Request ▸ Set down the material below word for word, excluding the pictures.

____ Collected data

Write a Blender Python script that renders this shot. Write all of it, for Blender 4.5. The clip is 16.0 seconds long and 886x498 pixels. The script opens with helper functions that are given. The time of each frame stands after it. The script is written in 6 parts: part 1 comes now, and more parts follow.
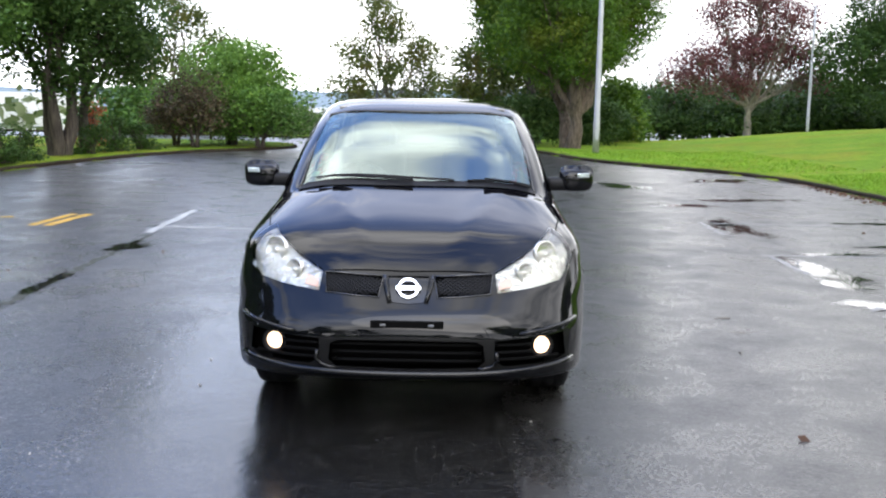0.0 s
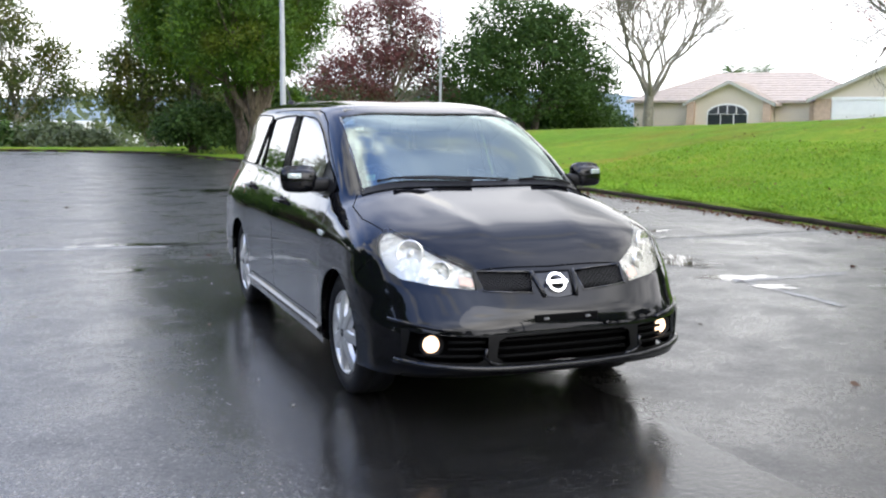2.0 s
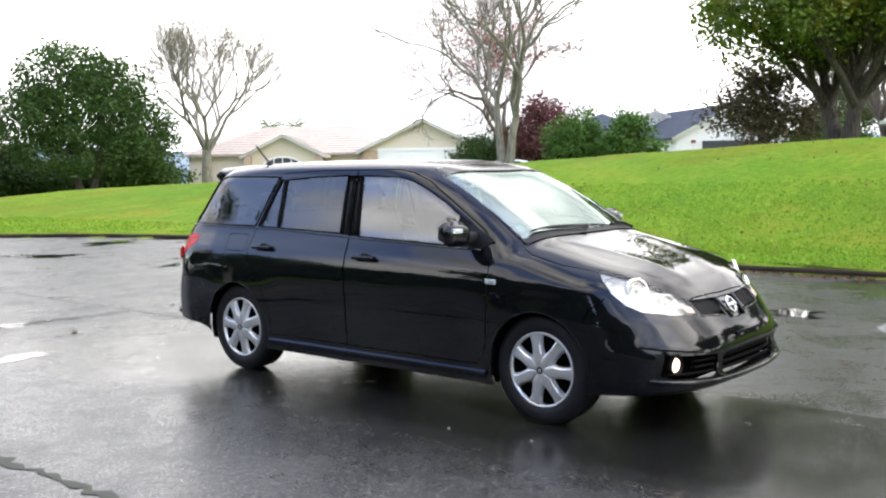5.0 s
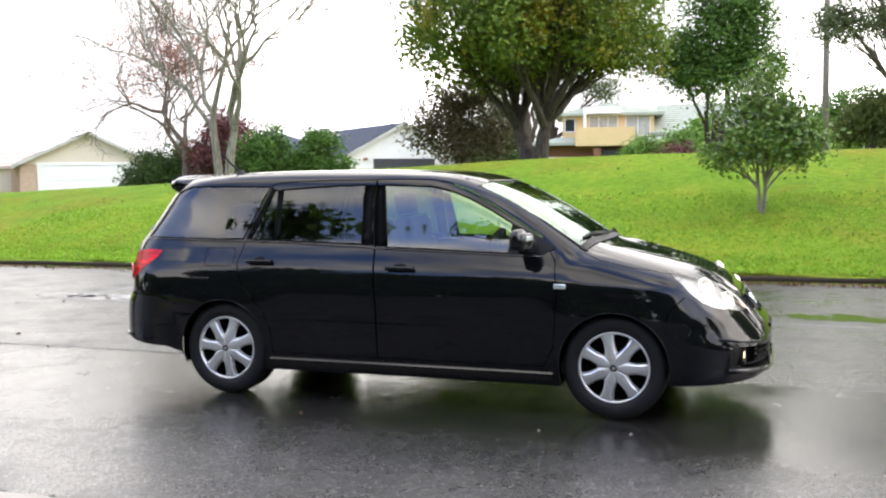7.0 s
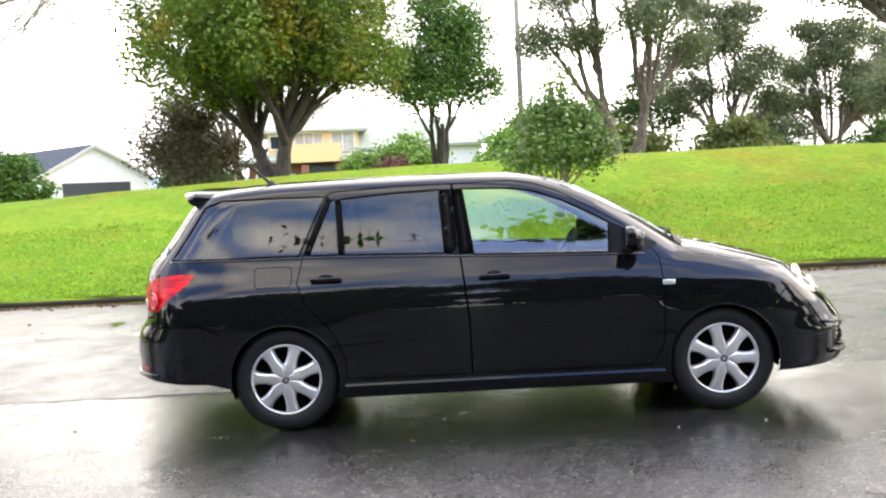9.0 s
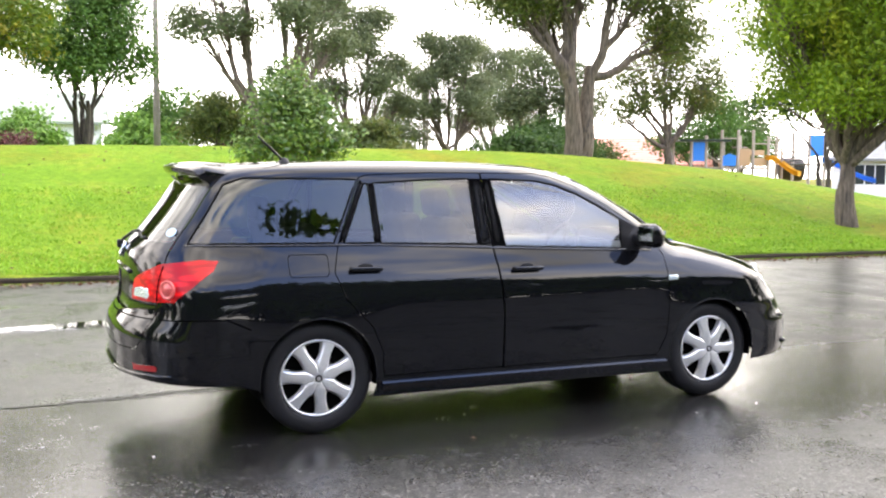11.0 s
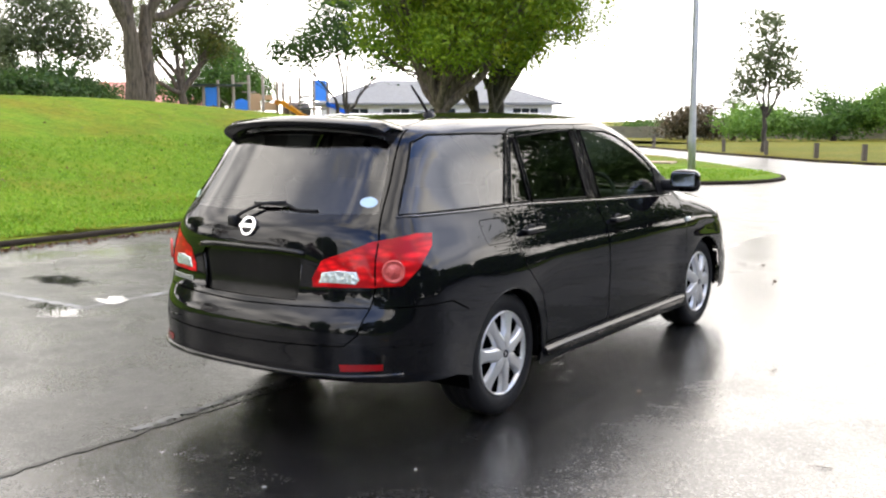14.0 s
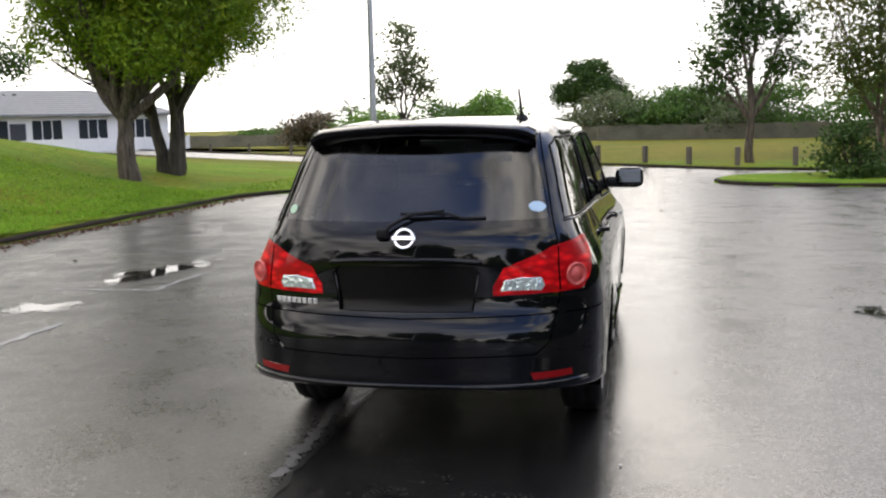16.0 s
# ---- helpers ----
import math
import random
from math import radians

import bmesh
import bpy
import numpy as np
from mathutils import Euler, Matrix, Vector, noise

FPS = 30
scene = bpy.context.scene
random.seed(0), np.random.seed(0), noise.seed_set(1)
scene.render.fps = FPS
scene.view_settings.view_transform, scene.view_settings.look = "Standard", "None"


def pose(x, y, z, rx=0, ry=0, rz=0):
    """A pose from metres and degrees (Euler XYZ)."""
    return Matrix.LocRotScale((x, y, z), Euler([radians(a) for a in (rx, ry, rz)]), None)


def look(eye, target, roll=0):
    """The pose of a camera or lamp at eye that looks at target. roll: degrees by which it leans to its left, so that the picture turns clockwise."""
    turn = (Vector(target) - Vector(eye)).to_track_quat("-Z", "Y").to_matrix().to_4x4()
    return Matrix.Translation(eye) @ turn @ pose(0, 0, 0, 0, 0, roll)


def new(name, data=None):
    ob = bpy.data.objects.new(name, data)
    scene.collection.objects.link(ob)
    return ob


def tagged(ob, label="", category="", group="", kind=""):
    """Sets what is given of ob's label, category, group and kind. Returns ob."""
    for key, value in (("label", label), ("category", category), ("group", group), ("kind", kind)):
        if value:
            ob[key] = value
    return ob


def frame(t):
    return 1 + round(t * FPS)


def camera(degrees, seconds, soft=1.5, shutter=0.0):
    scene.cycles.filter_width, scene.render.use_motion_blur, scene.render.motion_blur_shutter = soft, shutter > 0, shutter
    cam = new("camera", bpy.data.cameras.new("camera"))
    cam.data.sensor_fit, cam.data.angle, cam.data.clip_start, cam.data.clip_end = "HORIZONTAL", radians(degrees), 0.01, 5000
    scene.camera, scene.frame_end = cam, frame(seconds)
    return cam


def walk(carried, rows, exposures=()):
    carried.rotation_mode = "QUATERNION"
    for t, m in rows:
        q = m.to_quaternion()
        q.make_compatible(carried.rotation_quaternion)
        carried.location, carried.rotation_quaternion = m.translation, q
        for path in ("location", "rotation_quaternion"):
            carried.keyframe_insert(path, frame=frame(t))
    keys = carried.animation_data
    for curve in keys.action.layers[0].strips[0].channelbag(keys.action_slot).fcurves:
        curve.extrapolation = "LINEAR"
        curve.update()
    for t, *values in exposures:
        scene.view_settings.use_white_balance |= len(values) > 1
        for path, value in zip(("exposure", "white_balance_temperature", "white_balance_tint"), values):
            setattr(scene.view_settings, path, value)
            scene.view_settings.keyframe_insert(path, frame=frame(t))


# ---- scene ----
cam = camera(48.5, 16.0, soft=2.2)
PATH = [
    (0, (0.175, -6.35, 1.461), (0.164, -4.372, 1.168), 1.0),
    (0.5, (-0.413, -6.359, 1.452), (-0.236, -4.389, 1.159), 1.4),
    (1, (-1.043, -6.28, 1.436), (-0.675, -4.336, 1.144), 1.6),
    (1.5, (-1.595, -6.17, 1.422), (-1.032, -4.272, 1.142), 0.9),
    (2, (-2.177, -5.993, 1.403), (-1.427, -4.159, 1.133), 0.5),
    (2.5, (-2.713, -5.832, 1.385), (-1.825, -4.06, 1.121), -1.2),
    (3, (-3.245, -5.564, 1.377), (-2.16, -3.901, 1.136), 0.0),
    (3.5, (-3.745, -5.322, 1.381), (-2.553, -3.728, 1.174), -0.7),
    (4, (-4.254, -5.022, 1.377), (-2.92, -3.543, 1.196), -1.6),
    (4.2, (-4.458, -4.902, 1.4), (-3.081, -3.462, 1.227), -1.5),
    (6.3, (-6.197, -3.064, 1.453), (-4.426, -2.148, 1.291), -1.4),
    (6.5, (-6.283, -2.832, 1.434), (-4.476, -1.989, 1.28), -1.7),
    (7, (-6.496, -2.231, 1.425), (-4.611, -1.576, 1.283), -0.6),
    (7.5, (-6.575, -1.627, 1.428), (-4.65, -1.107, 1.279), -0.3),
    (8, (-6.61, -0.971, 1.429), (-4.645, -0.633, 1.267), 0.3),
    (8.2, (-6.606, -0.714, 1.422), (-4.631, -0.441, 1.263), 0.1),
    (10.3, (-6.252, 1.931, 1.398), (-4.318, 1.439, 1.262), -1.0),
    (10.5, (-6.144, 2.181, 1.433), (-4.236, 1.603, 1.286), 1.2),
    (11, (-5.879, 2.77, 1.429), (-4.049, 1.979, 1.273), 0.5),
    (11.5, (-5.565, 3.281, 1.441), (-3.81, 2.336, 1.277), 0.8),
    (12, (-5.162, 3.79, 1.446), (-3.498, 2.694, 1.269), -0.2),
    (12.5, (-4.752, 4.219, 1.45), (-3.185, 2.991, 1.26), -0.4),
    (13, (-4.288, 4.655, 1.459), (-2.844, 3.287, 1.247), 0.6),
    (13.5, (-3.814, 5.004, 1.456), (-2.504, 3.512, 1.217), 0.0),
    (14, (-3.294, 5.346, 1.463), (-2.148, 3.729, 1.199), -0.2),
    (14.5, (-2.78, 5.634, 1.464), (-1.789, 3.918, 1.195), -1.8),
    (15, (-2.175, 5.875, 1.467), (-1.358, 4.067, 1.209), -0.8),
    (15.5, (-1.615, 6.056, 1.46), (-0.975, 4.178, 1.207), -0.3),
    (16, (-1.012, 6.264, 1.47), (-0.606, 4.322, 1.213), -1.3),
]
walk(cam, [(t, look(eye, target, roll)) for t, eye, target, roll in PATH], [(0, 0.62, 6450, 11), (1.6, 0.56, 6480, 11), (3.5, 0.75, 6550, 11), (7, 0.98, 6950, 13), (10.5, 1.64, 7200, 14), (12.5, 1.34, 7150, 13), (14.5, 0.74, 7100, 12), (16, 0.24, 7100, 12)])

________

Exercise output ▸
Write a Blender Python script that renders this shot. Write all of it, for Blender 4.5. The clip is 16.0 seconds long and 886x498 pixels. The script opens with helper functions that are given. The time of each frame stands after it. The script is written in 6 parts: part 1 comes now, and more parts follow.
0.0 s
2.0 s
5.0 s
7.0 s
9.0 s
11.0 s
14.0 s
16.0 s
# ---- helpers ----
import math
import random
from math import radians

import bmesh
import bpy
import numpy as np
from mathutils import Euler, Matrix, Vector, noise

FPS = 30
scene = bpy.context.scene
random.seed(0), np.random.seed(0), noise.seed_set(1)
scene.render.fps = FPS
scene.view_settings.view_transform, scene.view_settings.look = "Standard", "None"


def pose(x, y, z, rx=0, ry=0, rz=0):
    """A pose from metres and degrees (Euler XYZ)."""
    return Matrix.LocRotScale((x, y, z), Euler([radians(a) for a in (rx, ry, rz)]), None)


def look(eye, target, roll=0):
    """The pose of a camera or lamp at eye that looks at target. roll: degrees by which it leans to its left, so that the picture turns clockwise."""
    turn = (Vector(target) - Vector(eye)).to_track_quat("-Z", "Y").to_matrix().to_4x4()
    return Matrix.Translation(eye) @ turn @ pose(0, 0, 0, 0, 0, roll)


def new(name, data=None):
    ob = bpy.data.objects.new(name, data)
    scene.collection.objects.link(ob)
    return ob


def tagged(ob, label="", category="", group="", kind=""):
    """Sets what is given of ob's label, category, group and kind. Returns ob."""
    for key, value in (("label", label), ("category", category), ("group", group), ("kind", kind)):
        if value:
            ob[key] = value
    return ob


def frame(t):
    return 1 + round(t * FPS)


def camera(degrees, seconds, soft=1.5, shutter=0.0):
    scene.cycles.filter_width, scene.render.use_motion_blur, scene.render.motion_blur_shutter = soft, shutter > 0, shutter
    cam = new("camera", bpy.data.cameras.new("camera"))
    cam.data.sensor_fit, cam.data.angle, cam.data.clip_start, cam.data.clip_end = "HORIZONTAL", radians(degrees), 0.01, 5000
    scene.camera, scene.frame_end = cam, frame(seconds)
    return cam


def walk(carried, rows, exposures=()):
    carried.rotation_mode = "QUATERNION"
    for t, m in rows:
        q = m.to_quaternion()
        q.make_compatible(carried.rotation_quaternion)
        carried.location, carried.rotation_quaternion = m.translation, q
        for path in ("location", "rotation_quaternion"):
            carried.keyframe_insert(path, frame=frame(t))
    keys = carried.animation_data
    for curve in keys.action.layers[0].strips[0].channelbag(keys.action_slot).fcurves:
        curve.extrapolation = "LINEAR"
        curve.update()
    for t, *values in exposures:
        scene.view_settings.use_white_balance |= len(values) > 1
        for path, value in zip(("exposure", "white_balance_temperature", "white_balance_tint"), values):
            setattr(scene.view_settings, path, value)
            scene.view_settings.keyframe_insert(path, frame=frame(t))


# ---- scene ----
cam = camera(48.5, 16.0, soft=2.2)
PATH = [
    (0, (0.175, -6.35, 1.461), (0.164, -4.372, 1.168), 1.0),
    (0.5, (-0.413, -6.359, 1.452), (-0.236, -4.389, 1.159), 1.4),
    (1, (-1.043, -6.28, 1.436), (-0.675, -4.336, 1.144), 1.6),
    (1.5, (-1.595, -6.17, 1.422), (-1.032, -4.272, 1.142), 0.9),
    (2, (-2.177, -5.993, 1.403), (-1.427, -4.159, 1.133), 0.5),
    (2.5, (-2.713, -5.832, 1.385), (-1.825, -4.06, 1.121), -1.2),
    (3, (-3.245, -5.564, 1.377), (-2.16, -3.901, 1.136), 0.0),
    (3.5, (-3.745, -5.322, 1.381), (-2.553, -3.728, 1.174), -0.7),
    (4, (-4.254, -5.022, 1.377), (-2.92, -3.543, 1.196), -1.6),
    (4.2, (-4.458, -4.902, 1.4), (-3.081, -3.462, 1.227), -1.5),
    (6.3, (-6.197, -3.064, 1.453), (-4.426, -2.148, 1.291), -1.4),
    (6.5, (-6.283, -2.832, 1.434), (-4.476, -1.989, 1.28), -1.7),
    (7, (-6.496, -2.231, 1.425), (-4.611, -1.576, 1.283), -0.6),
    (7.5, (-6.575, -1.627, 1.428), (-4.65, -1.107, 1.279), -0.3),
    (8, (-6.61, -0.971, 1.429), (-4.645, -0.633, 1.267), 0.3),
    (8.2, (-6.606, -0.714, 1.422), (-4.631, -0.441, 1.263), 0.1),
    (10.3, (-6.252, 1.931, 1.398), (-4.318, 1.439, 1.262), -1.0),
    (10.5, (-6.144, 2.181, 1.433), (-4.236, 1.603, 1.286), 1.2),
    (11, (-5.879, 2.77, 1.429), (-4.049, 1.979, 1.273), 0.5),
    (11.5, (-5.565, 3.281, 1.441), (-3.81, 2.336, 1.277), 0.8),
    (12, (-5.162, 3.79, 1.446), (-3.498, 2.694, 1.269), -0.2),
    (12.5, (-4.752, 4.219, 1.45), (-3.185, 2.991, 1.26), -0.4),
    (13, (-4.288, 4.655, 1.459), (-2.844, 3.287, 1.247), 0.6),
    (13.5, (-3.814, 5.004, 1.456), (-2.504, 3.512, 1.217), 0.0),
    (14, (-3.294, 5.346, 1.463), (-2.148, 3.729, 1.199), -0.2),
    (14.5, (-2.78, 5.634, 1.464), (-1.789, 3.918, 1.195), -1.8),
    (15, (-2.175, 5.875, 1.467), (-1.358, 4.067, 1.209), -0.8),
    (15.5, (-1.615, 6.056, 1.46), (-0.975, 4.178, 1.207), -0.3),
    (16, (-1.012, 6.264, 1.47), (-0.606, 4.322, 1.213), -1.3),
]
walk(cam, [(t, look(eye, target, roll)) for t, eye, target, roll in PATH], [(0, 0.62, 6450, 11), (1.6, 0.56, 6480, 11), (3.5, 0.75, 6550, 11), (7, 0.98, 6950, 13), (10.5, 1.64, 7200, 14), (12.5, 1.34, 7150, 13), (14.5, 0.74, 7100, 12), (16, 0.24, 7100, 12)])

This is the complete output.